In Cyprus negotiations, this time it’s different

In Cyprus negotiations, this time it’s different

The leaders of both Turkish and Greek communities in Cyprus recently signed a joint declaration committing themselves to a confederation of two federal states. Thus the Cyprus negotiations restarted. That is better than the alternative. But there is reason to look beyond the usual pessimism of Cyprus watchers. I think this round is truly set to be different. Let me explain why.

I first travelled to Cyprus in 1981. It was right after the military coup in Turkey. I was a university student on a school trip. And what was a young economics student’s first impression conflict? I remember standing on the roof of the Ledra Palace Hotel in the U.N. buffer zone in Lefkoşa. I was looking at the south side of the city with my back turned to the north side. Turkish Lefkoşa was like a sleepy Central Anatolian town, while Greek Nicosia resembled a modern European city.

Last week, I was at Larnaca airport, driving toward Nicosia. The road I was on was no better than those in the north. Nicosia these days looks very much like Lefkoşa. After about 30 something years, the regional disparity is less of a problem. It is definitely still there, but not as severe as it was before.

Forty years ago, the per capita income of the south was about six times that of the north. Now that disparity has declined to around threefold. And that is not only due to the recent economic crisis in the south. The disparity started to decline before that. The past 10 years especially saw significant change. I consider this as the first major difference.

Let me come to the second issue regarding why this round of negotiations is different in Cyprus.
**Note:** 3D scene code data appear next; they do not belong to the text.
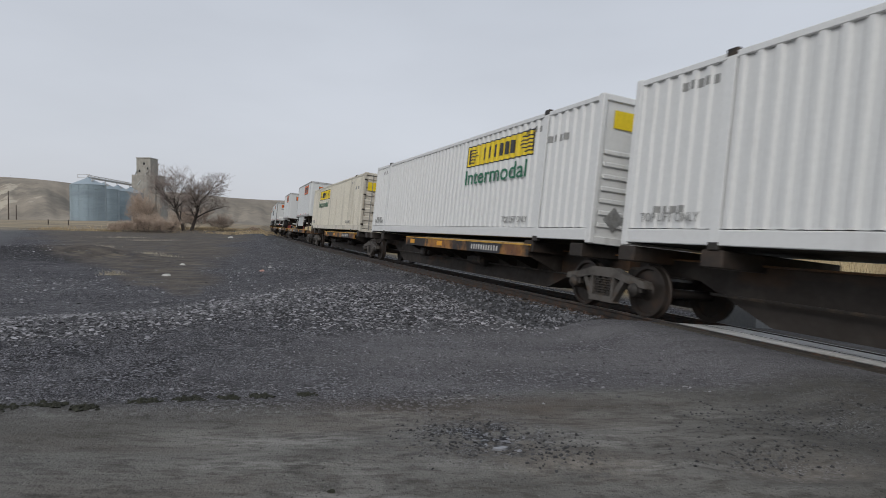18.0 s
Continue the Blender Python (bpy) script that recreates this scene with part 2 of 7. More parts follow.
MAT["oldskin"] = shader("faded_blue_white_skin", (0.53, 0.59, 0.625), 0.4, vary=0.02, stains=[(GRIME, 0.8, 0.58, 1.0, UP)])
MAT["olddoor"] = shader("stained_cream_door", (0.58, 0.55, 0.47), 0.55, stains=[((0.40, 0.30, 0.20), 1.4, 0.56, 0.72, UP), (GRIME, 2.6, 0.56, 0.75, (1, 1, 0.6))])
MAT["tan"] = shader("weathered_tan_paint", (0.30, 0.152, 0.062), 0.62, stains=[((0.17, 0.075, 0.035), 0.8, 0.42, 0.7, (1, 1, 0.5)), (GRIME, 2.4, 0.55, 0.85, UP)], per_object=0.08, bump=0.1)
MAT["tanbright"] = shader("orange_tan_paint", (0.31, 0.145, 0.05), 0.6, stains=[((0.17, 0.075, 0.03), 0.9, 0.44, 0.7, UP), (GRIME, 2.4, 0.58, 0.85, UP)], per_object=0.06)
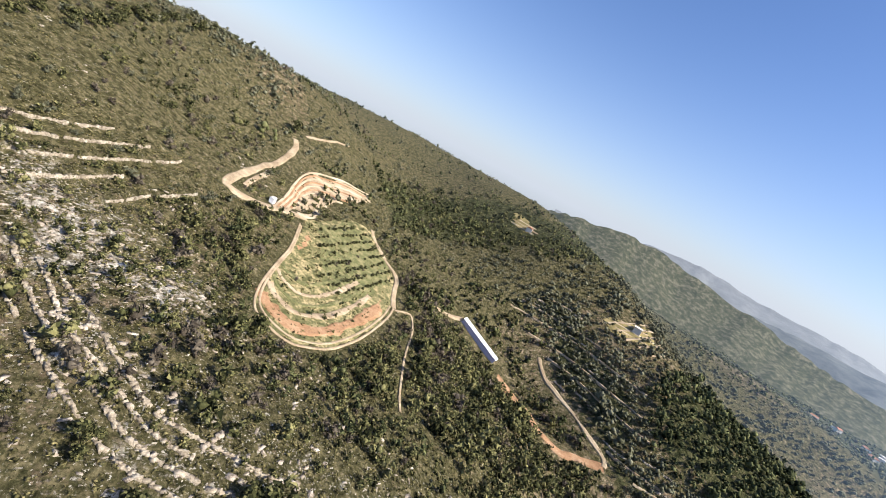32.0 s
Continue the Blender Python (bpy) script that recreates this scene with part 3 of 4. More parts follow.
def patch(name, poly, mat, label, category="field", lift=0.22, step=3.0):
    """A piece of ground cover inside a polygon, following the ground, with a ragged edge."""
    p = np.array(poly, float)
    xs, ys = np.arange(p[:, 0].min() - 4, p[:, 0].max() + 4, step), np.arange(p[:, 1].min() - 4, p[:, 1].max() + 4, step)
    gx, gy = np.meshgrid(xs, ys)
    x, y = gx.ravel(), gy.ravel()
    m = inside(x, y, [tuple(q) for q in poly], 3) + 0.22 * lumps(x, y, 5, 33)
    z = height(x, y) + np.where(m > 0.5, lift, -0.6)
    keep = (m > 0.25).reshape(gx.shape)
    i = np.arange(x.size).reshape(gx.shape)
    ok = keep[:-1, :-1] & keep[:-1, 1:] & keep[1:, 1:] & keep[1:, :-1]
    f = np.c_[i[:-1, :-1][ok], i[:-1, 1:][ok], i[1:, 1:][ok], i[1:, :-1][ok]]
    return tagged(new(name, mesh_of(name, np.c_[x, y, z], f, mat, True)), label, category, kind="structure")


RING = [(-121, -64), (-112, -43), (-102, -26), (-93, -10), (-88, 3), (-88, 10), (-92, 17), (-97, 20), (-107, 18), (-121, 10), (-136, -1), (-152, -15), (-160, -24)]
LOOP = [(-230, -5), (-232, 7), (-231, 19), (-225, 31), (-227, 44), (-236, 49), (-246, 57), (-250, 54), (-253, 40), (-257, 26), (-259, 13), (-261, 0), (-266, -12)]
UPHILL = [(-126, -72), (-116, -70), (-105, -65), (-95, -63), (-88, -64), (-86, -67), (-97, -86), (-111, -108), (-126, -128), (-134, -141), (-136, -151)]
ribbon("road_1", ROADS[0], 2.8, M_ASPHALT, "worn grey asphalt lane winding down the hill", "road", 0.5)
ribbon("road_2", ROADS[1], 2.8, M_ASPHALT, "worn grey asphalt hairpin road on the slope", "road", 0.5)
ribbon("track_1", TRACK[:5], 1.15, M_RED, "orange earth track with a bend beside a shrub")
ribbon("track_2", TRACK[4:], 0.7, M_DIRT, "narrow pale footpath between shrubs")
ribbon("track_3", RING, 0.85, M_DIRT, "pale wheel rut of the ring track round the terraced field")
ribbon("track_4", [(-128 + (x + 128) * 0.945, -40 + (y + 40) * 0.945) for x, y in RING], 0.85, M_DIRT, "pale wheel rut of the ring track round the terraced field")
ribbon("track_5", LOOP[6:], 2.3, M_DIRT, "ochre dirt track climbing between the olive terraces")
ribbon("track_16", LOOP[:7], 4.2, M_RED, "broad orange earth track along the foot of the olive terraces")
ribbon("track_6", UPHILL, 3.4, M_DIRT, "bright dirt road zigzagging up the scrub hill")
ribbon("track_7", [(-300, 213), (-302, 233), (-306, 258), (-308, 280), (-314, 295), (-343, 319), (-345, 318)], 3.5, M_DIRT, "pale dirt track at the end of the field strips")
ribbon("track_8", [(-308, 280), (-305, 304), (-317, 347)], 2.5, M_DIRT, "pale dirt spur below the field strips")
ribbon("track_9", [(-160, -24), (-166, -36), (-175, -52), (-174, -67), (-174, -85), (-176, -93)], 2.4, M_DIRT, "pale dirt track closing the ring below the orchard")
ribbon("track_10", [(-122, -73), (-127, -75), (-135, -83), (-138, -90)], 3.2, M_QUARRY, "bright dirt yard where the tracks meet")
ribbon("track_11", [(-201, -41), (-210, -39), (-221, -39)], 2.4, M_DIRT, "short dirt lane at the end of the shed")
ribbon("track_12", [(-144, -159), (-155, -164), (-168, -170), (-182, -178)], 1.5, M_DIRT, "narrow pale lane on the upper slope")
ribbon("track_13", [(-267, 111), (-279, 133), (-286, 161), (-288, 189), (-287, 213)], 1.4, M_GRASS, "bright grass edge below the field strips")
ribbon("track_14", [(-160, -23), (-171, -24), (-165, -11), (-149, 9), (-136, 28), (-129, 40)], 0.8, M_DIRT, "thin footpath dropping from the ring track")
ribbon("track_15", [(-95, -73), (-102, -86), (-111, -100)], 2.2, M_DIRT, "pale cut bank below the dirt road")
patch("field_1", YELLOW, M_FIELD, "small yellow field of dry grass on the spur")
patch("field_10", CIRCLE, M_MEADOW, "rough dry meadow inside the ring track", lift=0.16, step=2.0)
patch("field_11", ORCHARD, M_GRASS, "fresh grass under the young olive rows", lift=0.24)
patch("field_12", [(-319, -20), (-334, -13), (-353, -5), (-345, 10), (-336, 14), (-323, 2), (-315, -10)], M_FIELD, "dry terraced plot below a low house", lift=0.3)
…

Have you seen the Eurobarometer survey? The question that interested me is something like this: “which of the following statements best reflects your household situation?” I am interested in the first statement, which goes something like: “Your current situation does not allow you to make any plans for the future.
You live day by day.” In late 2013, 37 percent of the participants from the EU27 chose this statement as best reflecting their household situation. How about northern and southern Cyprus? Some 65 percent for the former and 59 percent for the latter. If you live day by day you cannot plan for your future and you certainly cannot invest. Foreign investment will also wane. What struck me here is the similarity of the gloomy answers from both sides of the island. This time, there is no statistically significant difference between the two sides. Both business models are in shambles. That is a first.

However, we did not hear anything positive from the last time both sides’ leaders met. Why? I think it is taking some time for the leaders to understand that they are in an unprecedented situation. This time, they both have to change the context of the discussion. This time, we need more creativity from the leaders. They are most equipped to deal with an old set of communal issues. This time around, however, they have to approach those issues with a new understanding. This time, there is the need to devise a new business model for the whole of the island. The business models of both sides being in shambles presents a good opportunity to approach the old problems with new methods. It is time to build closer connectivity between the southerners and Turkey and northerners and Greece. Hearing all that bad news from both sides of the island, I say one more time, “This time is different.” It may take a while for the leaders to see this, but they will. They are the ones who signed the joint declaration after all, aren’t they?